* **Exercise instructions**:
Among the entries, which lines carry the string "scene"? Copy each of them.

* **Record list**:
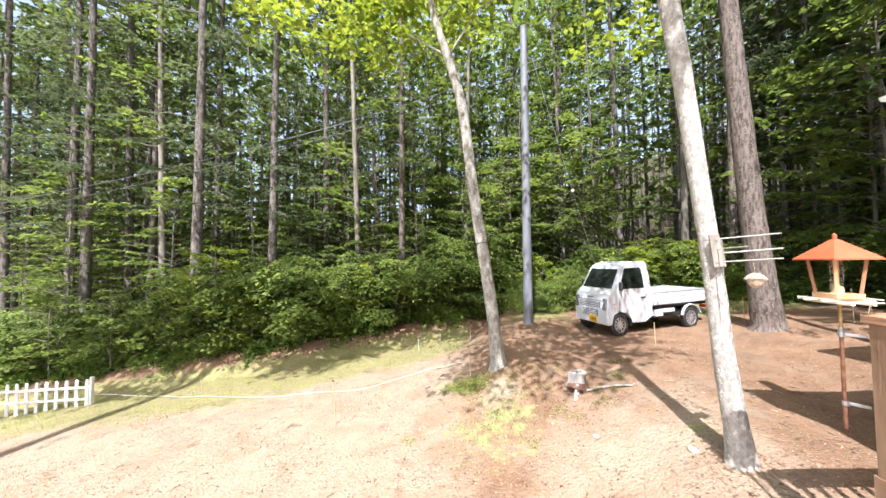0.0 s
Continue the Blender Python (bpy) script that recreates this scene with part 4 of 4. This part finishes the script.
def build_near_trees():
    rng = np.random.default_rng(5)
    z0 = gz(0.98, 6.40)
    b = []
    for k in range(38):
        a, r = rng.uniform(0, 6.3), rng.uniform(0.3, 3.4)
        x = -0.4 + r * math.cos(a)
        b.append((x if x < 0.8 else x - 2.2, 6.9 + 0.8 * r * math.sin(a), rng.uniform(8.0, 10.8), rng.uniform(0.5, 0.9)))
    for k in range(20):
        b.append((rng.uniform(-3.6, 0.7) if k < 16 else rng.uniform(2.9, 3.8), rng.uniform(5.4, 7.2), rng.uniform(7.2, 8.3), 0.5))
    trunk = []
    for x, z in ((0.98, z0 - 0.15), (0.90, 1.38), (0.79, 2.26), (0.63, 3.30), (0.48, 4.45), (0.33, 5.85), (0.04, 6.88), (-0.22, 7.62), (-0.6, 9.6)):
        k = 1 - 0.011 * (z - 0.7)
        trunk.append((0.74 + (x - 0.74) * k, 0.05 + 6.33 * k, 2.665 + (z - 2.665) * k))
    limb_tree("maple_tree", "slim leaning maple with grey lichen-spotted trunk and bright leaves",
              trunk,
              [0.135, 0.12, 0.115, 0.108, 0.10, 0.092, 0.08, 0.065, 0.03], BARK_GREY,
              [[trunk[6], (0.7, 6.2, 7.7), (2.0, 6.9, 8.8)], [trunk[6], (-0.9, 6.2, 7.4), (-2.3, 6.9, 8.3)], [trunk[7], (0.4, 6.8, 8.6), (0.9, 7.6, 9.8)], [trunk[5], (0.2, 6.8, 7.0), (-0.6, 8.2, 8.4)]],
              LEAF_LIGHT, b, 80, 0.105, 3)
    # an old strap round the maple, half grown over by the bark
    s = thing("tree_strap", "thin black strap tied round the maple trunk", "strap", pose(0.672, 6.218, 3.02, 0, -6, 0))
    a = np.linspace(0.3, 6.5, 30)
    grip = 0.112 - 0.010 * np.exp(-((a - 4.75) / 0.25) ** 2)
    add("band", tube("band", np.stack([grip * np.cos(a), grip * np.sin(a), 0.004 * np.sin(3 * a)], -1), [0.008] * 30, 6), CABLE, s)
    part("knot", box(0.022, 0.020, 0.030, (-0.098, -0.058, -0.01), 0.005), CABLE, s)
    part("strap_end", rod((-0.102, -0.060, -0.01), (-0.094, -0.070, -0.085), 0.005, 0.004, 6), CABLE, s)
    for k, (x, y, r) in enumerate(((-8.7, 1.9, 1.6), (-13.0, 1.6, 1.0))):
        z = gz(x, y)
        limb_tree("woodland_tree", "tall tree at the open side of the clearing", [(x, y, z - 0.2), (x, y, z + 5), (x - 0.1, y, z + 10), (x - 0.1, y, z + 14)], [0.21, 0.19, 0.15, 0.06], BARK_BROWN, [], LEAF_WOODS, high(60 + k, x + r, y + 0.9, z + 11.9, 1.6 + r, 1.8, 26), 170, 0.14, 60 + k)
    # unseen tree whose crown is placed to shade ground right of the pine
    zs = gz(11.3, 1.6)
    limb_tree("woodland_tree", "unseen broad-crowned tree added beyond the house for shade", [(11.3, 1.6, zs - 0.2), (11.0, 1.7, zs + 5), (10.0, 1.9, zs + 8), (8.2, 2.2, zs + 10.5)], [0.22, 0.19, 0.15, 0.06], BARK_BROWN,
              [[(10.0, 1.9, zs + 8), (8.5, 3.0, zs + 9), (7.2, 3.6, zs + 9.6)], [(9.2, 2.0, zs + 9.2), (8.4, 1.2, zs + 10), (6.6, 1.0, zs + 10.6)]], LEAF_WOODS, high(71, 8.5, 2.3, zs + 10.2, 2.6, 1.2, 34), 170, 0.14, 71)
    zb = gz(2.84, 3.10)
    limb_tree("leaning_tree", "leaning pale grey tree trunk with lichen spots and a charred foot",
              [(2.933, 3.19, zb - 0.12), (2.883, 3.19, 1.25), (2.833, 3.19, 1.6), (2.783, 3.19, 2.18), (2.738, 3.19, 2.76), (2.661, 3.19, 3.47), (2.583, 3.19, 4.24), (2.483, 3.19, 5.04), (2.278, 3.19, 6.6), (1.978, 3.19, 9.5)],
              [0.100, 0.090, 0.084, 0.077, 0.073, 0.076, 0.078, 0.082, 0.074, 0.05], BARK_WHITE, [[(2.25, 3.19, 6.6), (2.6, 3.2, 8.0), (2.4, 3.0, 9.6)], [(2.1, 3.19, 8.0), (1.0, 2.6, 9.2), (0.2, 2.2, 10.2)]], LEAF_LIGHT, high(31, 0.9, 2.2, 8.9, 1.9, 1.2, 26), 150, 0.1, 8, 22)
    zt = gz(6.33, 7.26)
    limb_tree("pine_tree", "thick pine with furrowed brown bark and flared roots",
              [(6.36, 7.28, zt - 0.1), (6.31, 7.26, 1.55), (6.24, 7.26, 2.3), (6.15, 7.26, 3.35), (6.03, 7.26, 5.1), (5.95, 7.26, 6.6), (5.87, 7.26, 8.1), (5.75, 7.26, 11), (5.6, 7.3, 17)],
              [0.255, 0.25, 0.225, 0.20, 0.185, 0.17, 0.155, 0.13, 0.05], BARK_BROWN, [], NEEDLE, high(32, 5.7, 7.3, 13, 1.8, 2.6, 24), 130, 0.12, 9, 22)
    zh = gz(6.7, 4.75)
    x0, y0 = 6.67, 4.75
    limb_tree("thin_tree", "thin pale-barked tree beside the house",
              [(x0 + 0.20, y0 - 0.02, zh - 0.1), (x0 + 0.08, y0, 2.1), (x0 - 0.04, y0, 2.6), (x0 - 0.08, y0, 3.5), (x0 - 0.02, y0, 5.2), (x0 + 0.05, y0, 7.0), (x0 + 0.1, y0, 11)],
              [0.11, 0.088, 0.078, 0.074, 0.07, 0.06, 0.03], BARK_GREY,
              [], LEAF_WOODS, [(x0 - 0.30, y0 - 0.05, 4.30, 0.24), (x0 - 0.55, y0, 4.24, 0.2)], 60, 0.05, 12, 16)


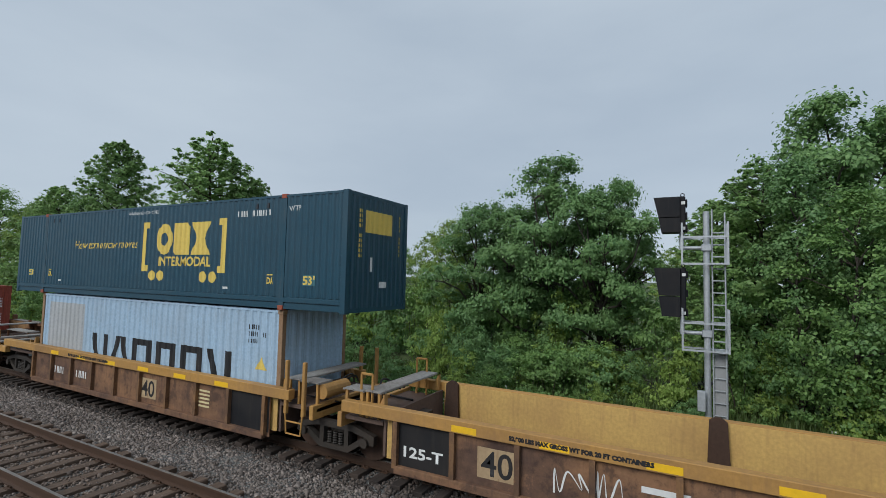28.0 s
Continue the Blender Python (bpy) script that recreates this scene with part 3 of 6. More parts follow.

* **Reply**:
Continue the Blender Python (bpy) script that recreates this scene with part 4 of 4. This part finishes the script.
Continue the Blender Python (bpy) script that recreates this scene with part 3 of 6. More parts follow.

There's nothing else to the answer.